_Data segment_:
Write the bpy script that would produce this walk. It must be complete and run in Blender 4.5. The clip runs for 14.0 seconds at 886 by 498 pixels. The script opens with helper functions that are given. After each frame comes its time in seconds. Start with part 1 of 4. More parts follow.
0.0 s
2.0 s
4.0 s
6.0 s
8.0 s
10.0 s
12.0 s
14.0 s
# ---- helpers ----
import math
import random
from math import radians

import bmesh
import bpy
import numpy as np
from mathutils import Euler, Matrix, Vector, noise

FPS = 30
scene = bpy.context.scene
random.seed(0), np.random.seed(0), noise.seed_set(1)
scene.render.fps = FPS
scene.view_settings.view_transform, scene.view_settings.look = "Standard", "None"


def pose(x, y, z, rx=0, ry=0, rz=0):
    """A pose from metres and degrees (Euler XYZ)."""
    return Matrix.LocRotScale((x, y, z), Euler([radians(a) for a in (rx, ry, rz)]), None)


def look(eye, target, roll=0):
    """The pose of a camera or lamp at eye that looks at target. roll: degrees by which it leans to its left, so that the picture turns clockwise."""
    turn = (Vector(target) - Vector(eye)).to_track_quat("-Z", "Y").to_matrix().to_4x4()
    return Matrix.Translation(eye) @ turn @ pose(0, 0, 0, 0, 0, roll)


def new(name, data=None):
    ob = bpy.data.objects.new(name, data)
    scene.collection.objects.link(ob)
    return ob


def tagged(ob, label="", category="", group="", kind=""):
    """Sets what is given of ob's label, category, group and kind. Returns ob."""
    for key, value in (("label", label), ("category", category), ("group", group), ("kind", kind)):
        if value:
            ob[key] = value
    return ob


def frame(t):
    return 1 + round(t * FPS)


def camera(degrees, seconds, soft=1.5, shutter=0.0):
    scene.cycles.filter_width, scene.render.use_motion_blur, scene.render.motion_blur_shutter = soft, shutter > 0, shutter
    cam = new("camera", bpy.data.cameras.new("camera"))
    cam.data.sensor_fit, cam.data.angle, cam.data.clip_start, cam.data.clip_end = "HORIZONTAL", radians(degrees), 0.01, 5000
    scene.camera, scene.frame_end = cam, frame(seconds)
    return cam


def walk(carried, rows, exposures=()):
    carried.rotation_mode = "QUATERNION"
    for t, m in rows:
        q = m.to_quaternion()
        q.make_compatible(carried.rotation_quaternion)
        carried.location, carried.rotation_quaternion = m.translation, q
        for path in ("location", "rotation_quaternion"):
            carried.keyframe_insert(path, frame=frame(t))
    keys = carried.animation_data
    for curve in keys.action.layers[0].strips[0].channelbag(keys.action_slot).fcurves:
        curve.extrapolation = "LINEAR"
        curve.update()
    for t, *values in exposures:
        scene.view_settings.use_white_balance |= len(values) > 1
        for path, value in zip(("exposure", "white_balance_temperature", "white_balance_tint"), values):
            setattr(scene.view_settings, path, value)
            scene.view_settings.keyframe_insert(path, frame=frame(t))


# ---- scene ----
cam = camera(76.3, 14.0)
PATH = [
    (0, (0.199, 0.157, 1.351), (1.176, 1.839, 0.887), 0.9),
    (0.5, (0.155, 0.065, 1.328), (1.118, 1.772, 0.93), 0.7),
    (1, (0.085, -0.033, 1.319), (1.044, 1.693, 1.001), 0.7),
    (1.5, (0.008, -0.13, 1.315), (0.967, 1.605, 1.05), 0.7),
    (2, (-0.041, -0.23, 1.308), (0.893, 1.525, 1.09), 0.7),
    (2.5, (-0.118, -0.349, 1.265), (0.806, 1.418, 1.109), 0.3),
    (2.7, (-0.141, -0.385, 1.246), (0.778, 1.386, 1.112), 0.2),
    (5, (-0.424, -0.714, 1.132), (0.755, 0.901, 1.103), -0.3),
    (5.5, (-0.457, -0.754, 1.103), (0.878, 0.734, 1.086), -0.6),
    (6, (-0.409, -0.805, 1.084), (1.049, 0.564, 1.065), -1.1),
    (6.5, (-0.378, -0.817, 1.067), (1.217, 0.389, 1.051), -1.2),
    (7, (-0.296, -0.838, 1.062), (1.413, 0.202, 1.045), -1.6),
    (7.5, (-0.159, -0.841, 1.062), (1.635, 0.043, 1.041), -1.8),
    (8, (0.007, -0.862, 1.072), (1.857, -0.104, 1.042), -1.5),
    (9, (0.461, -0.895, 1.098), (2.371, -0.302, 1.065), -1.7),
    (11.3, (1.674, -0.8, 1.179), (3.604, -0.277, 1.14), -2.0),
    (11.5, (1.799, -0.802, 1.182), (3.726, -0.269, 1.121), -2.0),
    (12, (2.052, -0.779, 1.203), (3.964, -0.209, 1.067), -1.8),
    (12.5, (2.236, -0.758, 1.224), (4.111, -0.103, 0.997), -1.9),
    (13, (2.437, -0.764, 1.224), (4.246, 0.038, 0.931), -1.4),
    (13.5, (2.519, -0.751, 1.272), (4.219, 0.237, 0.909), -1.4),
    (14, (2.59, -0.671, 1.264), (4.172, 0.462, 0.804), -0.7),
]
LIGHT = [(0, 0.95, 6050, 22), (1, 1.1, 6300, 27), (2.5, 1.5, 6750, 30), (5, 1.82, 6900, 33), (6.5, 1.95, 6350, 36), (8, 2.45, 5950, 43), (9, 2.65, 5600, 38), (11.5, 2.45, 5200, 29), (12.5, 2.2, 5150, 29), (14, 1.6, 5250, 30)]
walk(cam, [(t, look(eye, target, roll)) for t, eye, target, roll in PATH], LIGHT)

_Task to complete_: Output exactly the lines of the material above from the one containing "carried.keyframe_insert(path, frame=frame(t))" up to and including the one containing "scene.view_settings.keyframe_insert(path, frame=frame(t))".

_Response to this exercise_:
            carried.keyframe_insert(path, frame=frame(t))
    keys = carried.animation_data
    for curve in keys.action.layers[0].strips[0].channelbag(keys.action_slot).fcurves:
        curve.extrapolation = "LINEAR"
        curve.update()
    for t, *values in exposures:
        scene.view_settings.use_white_balance |= len(values) > 1
        for path, value in zip(("exposure", "white_balance_temperature", "white_balance_tint"), values):
            setattr(scene.view_settings, path, value)
            scene.view_settings.keyframe_insert(path, frame=frame(t))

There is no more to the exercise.